» What you have to do
Give an exact transcription of every line, dropping the images.

» Data
"""

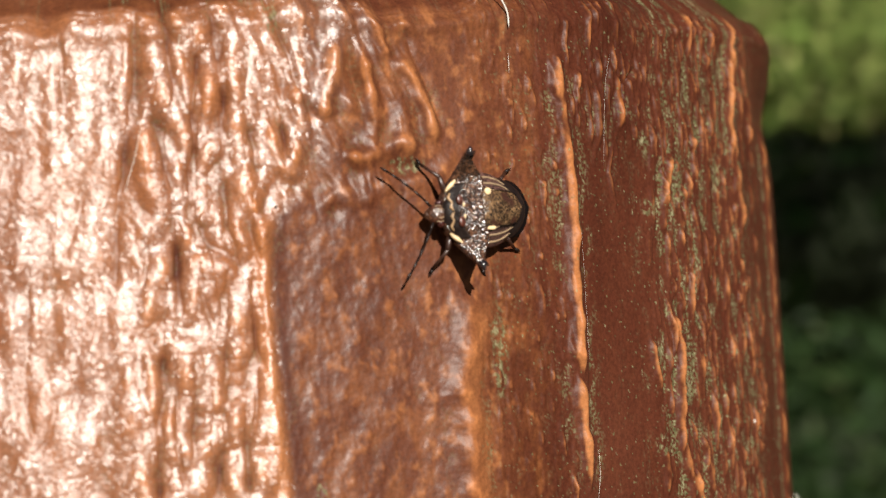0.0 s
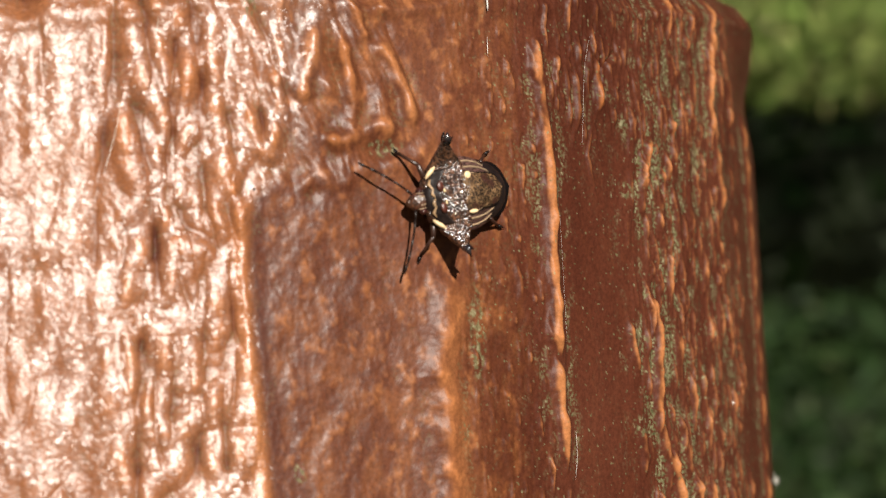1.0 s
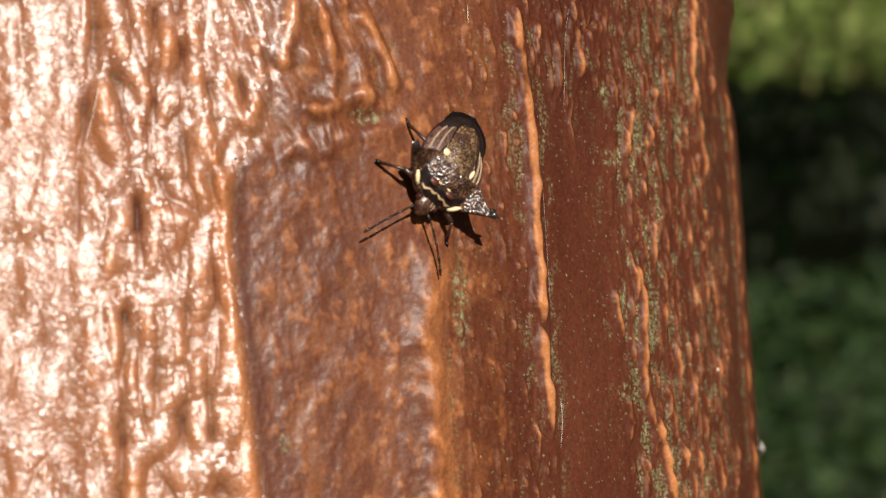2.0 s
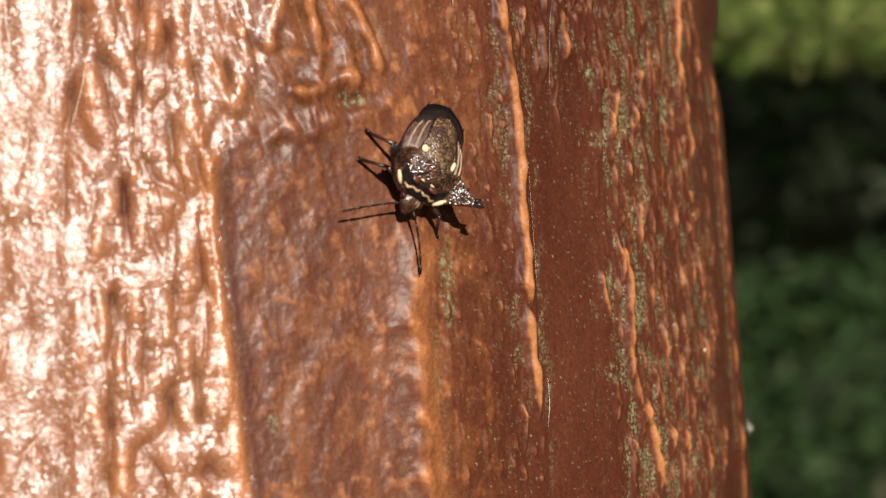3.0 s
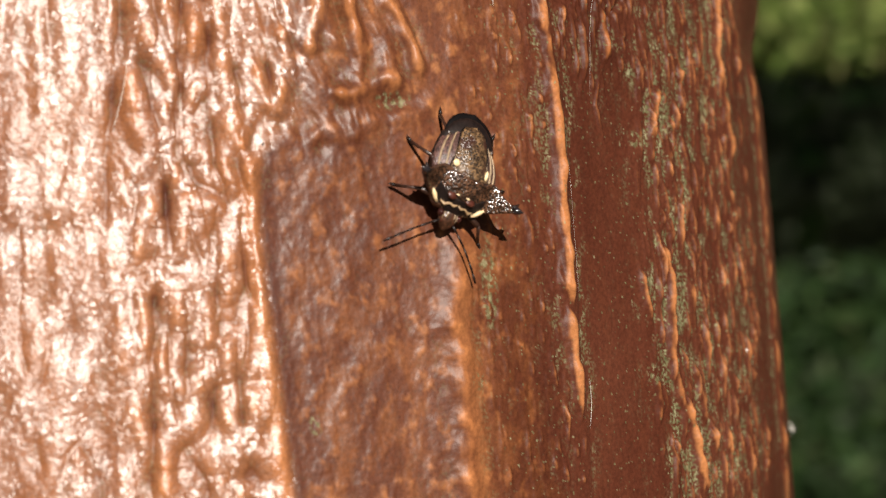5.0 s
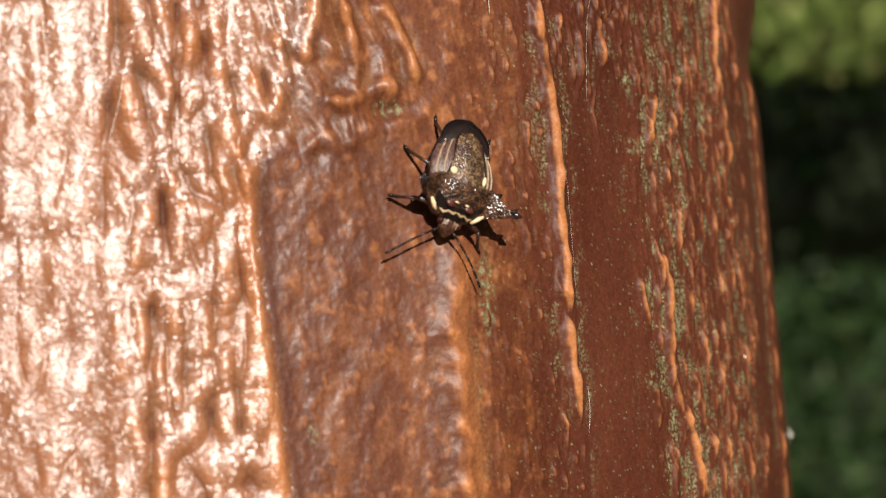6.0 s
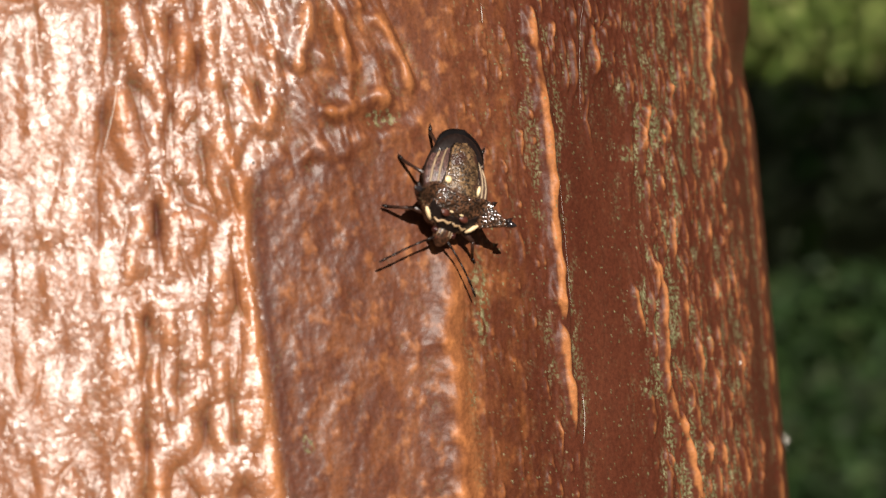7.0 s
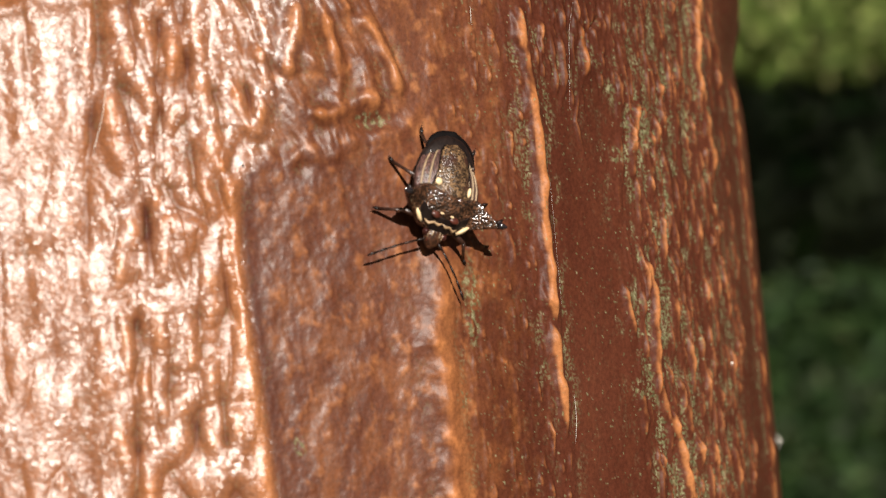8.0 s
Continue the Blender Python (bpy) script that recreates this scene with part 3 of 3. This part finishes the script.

"""

» Reply to the task
0.0 s
1.0 s
2.0 s
3.0 s
5.0 s
6.0 s
7.0 s
8.0 s
Continue the Blender Python (bpy) script that recreates this scene with part 3 of 3. This part finishes the script.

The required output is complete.